Goal:
Copy exactly the lines from the start of the material through the line with "rr = random.Random(11)". Pictures stay out of the copy.

>> START Data for this task

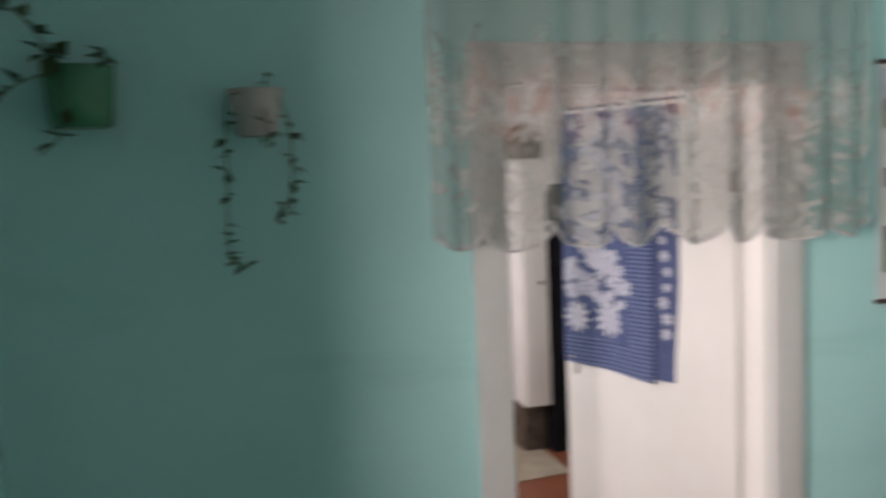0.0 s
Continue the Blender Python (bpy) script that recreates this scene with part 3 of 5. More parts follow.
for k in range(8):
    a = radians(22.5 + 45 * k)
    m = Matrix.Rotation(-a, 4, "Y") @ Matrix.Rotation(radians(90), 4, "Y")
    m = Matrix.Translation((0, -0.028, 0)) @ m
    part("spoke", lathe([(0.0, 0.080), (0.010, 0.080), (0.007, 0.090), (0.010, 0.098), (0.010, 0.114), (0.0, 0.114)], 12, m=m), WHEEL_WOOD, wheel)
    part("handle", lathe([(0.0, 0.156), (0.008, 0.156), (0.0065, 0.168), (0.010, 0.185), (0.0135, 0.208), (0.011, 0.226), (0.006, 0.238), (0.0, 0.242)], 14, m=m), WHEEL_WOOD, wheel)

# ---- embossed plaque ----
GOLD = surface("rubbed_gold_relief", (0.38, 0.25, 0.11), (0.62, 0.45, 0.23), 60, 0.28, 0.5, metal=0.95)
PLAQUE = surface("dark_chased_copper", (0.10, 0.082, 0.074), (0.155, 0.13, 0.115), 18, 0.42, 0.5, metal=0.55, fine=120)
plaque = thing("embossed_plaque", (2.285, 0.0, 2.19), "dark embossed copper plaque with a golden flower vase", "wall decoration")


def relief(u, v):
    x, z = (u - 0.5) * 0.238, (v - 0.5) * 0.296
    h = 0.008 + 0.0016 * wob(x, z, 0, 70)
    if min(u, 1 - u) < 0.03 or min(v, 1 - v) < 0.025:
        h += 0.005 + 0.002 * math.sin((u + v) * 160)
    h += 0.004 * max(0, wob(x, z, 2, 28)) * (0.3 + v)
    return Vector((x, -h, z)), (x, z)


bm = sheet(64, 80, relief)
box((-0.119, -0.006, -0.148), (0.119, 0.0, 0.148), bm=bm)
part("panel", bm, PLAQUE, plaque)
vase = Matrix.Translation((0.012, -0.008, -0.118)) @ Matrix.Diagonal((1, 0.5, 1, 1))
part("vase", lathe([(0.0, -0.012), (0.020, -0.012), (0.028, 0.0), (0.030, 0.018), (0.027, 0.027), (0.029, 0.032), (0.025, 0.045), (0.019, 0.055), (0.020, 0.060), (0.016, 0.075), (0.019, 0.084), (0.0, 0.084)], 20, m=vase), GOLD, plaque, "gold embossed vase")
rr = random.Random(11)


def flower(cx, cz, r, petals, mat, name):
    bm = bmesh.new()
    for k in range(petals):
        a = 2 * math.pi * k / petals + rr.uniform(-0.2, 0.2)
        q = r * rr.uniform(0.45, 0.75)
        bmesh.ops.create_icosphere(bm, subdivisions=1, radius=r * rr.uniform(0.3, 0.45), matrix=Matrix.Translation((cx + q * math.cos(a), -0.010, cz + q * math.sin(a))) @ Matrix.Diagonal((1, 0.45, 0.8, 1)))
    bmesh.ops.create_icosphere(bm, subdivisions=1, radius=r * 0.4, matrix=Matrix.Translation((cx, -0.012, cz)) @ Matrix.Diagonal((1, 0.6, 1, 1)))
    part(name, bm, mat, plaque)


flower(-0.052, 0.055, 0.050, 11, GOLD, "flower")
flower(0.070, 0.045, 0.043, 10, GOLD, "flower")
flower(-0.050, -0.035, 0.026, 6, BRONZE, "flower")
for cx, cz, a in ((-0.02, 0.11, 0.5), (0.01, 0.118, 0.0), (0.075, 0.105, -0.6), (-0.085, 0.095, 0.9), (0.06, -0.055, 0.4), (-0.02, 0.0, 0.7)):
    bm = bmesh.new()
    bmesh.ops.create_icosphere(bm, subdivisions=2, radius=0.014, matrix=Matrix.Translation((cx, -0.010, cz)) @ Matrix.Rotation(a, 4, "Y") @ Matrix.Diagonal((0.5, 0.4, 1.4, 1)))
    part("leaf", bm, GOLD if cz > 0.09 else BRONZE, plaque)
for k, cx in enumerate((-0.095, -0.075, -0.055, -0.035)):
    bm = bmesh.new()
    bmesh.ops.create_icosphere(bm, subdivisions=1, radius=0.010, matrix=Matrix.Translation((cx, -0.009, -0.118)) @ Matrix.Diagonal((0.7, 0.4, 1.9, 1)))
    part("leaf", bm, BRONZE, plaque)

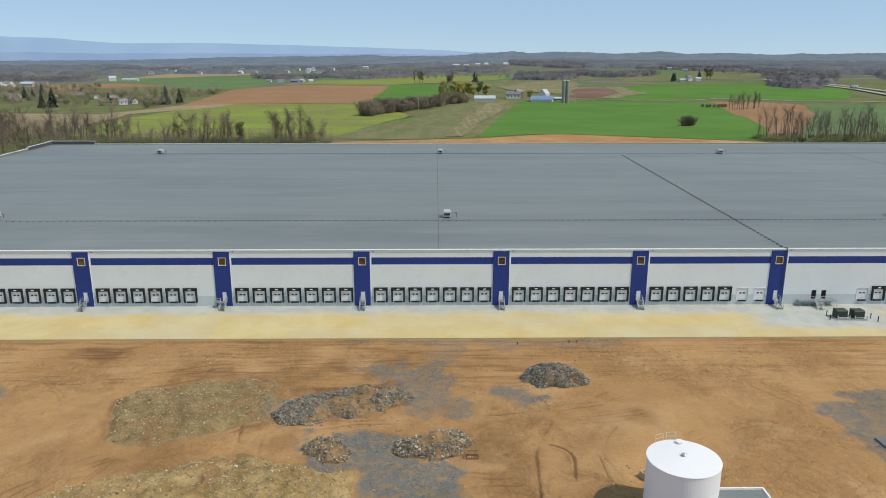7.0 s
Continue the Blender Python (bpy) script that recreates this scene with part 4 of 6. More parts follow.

>> END Data for this task

Task answer:
0.0 s
Continue the Blender Python (bpy) script that recreates this scene with part 3 of 5. More parts follow.
for k in range(8):
    a = radians(22.5 + 45 * k)
    m = Matrix.Rotation(-a, 4, "Y") @ Matrix.Rotation(radians(90), 4, "Y")
    m = Matrix.Translation((0, -0.028, 0)) @ m
    part("spoke", lathe([(0.0, 0.080), (0.010, 0.080), (0.007, 0.090), (0.010, 0.098), (0.010, 0.114), (0.0, 0.114)], 12, m=m), WHEEL_WOOD, wheel)
    part("handle", lathe([(0.0, 0.156), (0.008, 0.156), (0.0065, 0.168), (0.010, 0.185), (0.0135, 0.208), (0.011, 0.226), (0.006, 0.238), (0.0, 0.242)], 14, m=m), WHEEL_WOOD, wheel)

# ---- embossed plaque ----
GOLD = surface("rubbed_gold_relief", (0.38, 0.25, 0.11), (0.62, 0.45, 0.23), 60, 0.28, 0.5, metal=0.95)
PLAQUE = surface("dark_chased_copper", (0.10, 0.082, 0.074), (0.155, 0.13, 0.115), 18, 0.42, 0.5, metal=0.55, fine=120)
plaque = thing("embossed_plaque", (2.285, 0.0, 2.19), "dark embossed copper plaque with a golden flower vase", "wall decoration")


def relief(u, v):
    x, z = (u - 0.5) * 0.238, (v - 0.5) * 0.296
    h = 0.008 + 0.0016 * wob(x, z, 0, 70)
    if min(u, 1 - u) < 0.03 or min(v, 1 - v) < 0.025:
        h += 0.005 + 0.002 * math.sin((u + v) * 160)
    h += 0.004 * max(0, wob(x, z, 2, 28)) * (0.3 + v)
    return Vector((x, -h, z)), (x, z)


bm = sheet(64, 80, relief)
box((-0.119, -0.006, -0.148), (0.119, 0.0, 0.148), bm=bm)
part("panel", bm, PLAQUE, plaque)
vase = Matrix.Translation((0.012, -0.008, -0.118)) @ Matrix.Diagonal((1, 0.5, 1, 1))
part("vase", lathe([(0.0, -0.012), (0.020, -0.012), (0.028, 0.0), (0.030, 0.018), (0.027, 0.027), (0.029, 0.032), (0.025, 0.045), (0.019, 0.055), (0.020, 0.060), (0.016, 0.075), (0.019, 0.084), (0.0, 0.084)], 20, m=vase), GOLD, plaque, "gold embossed vase")
rr = random.Random(11)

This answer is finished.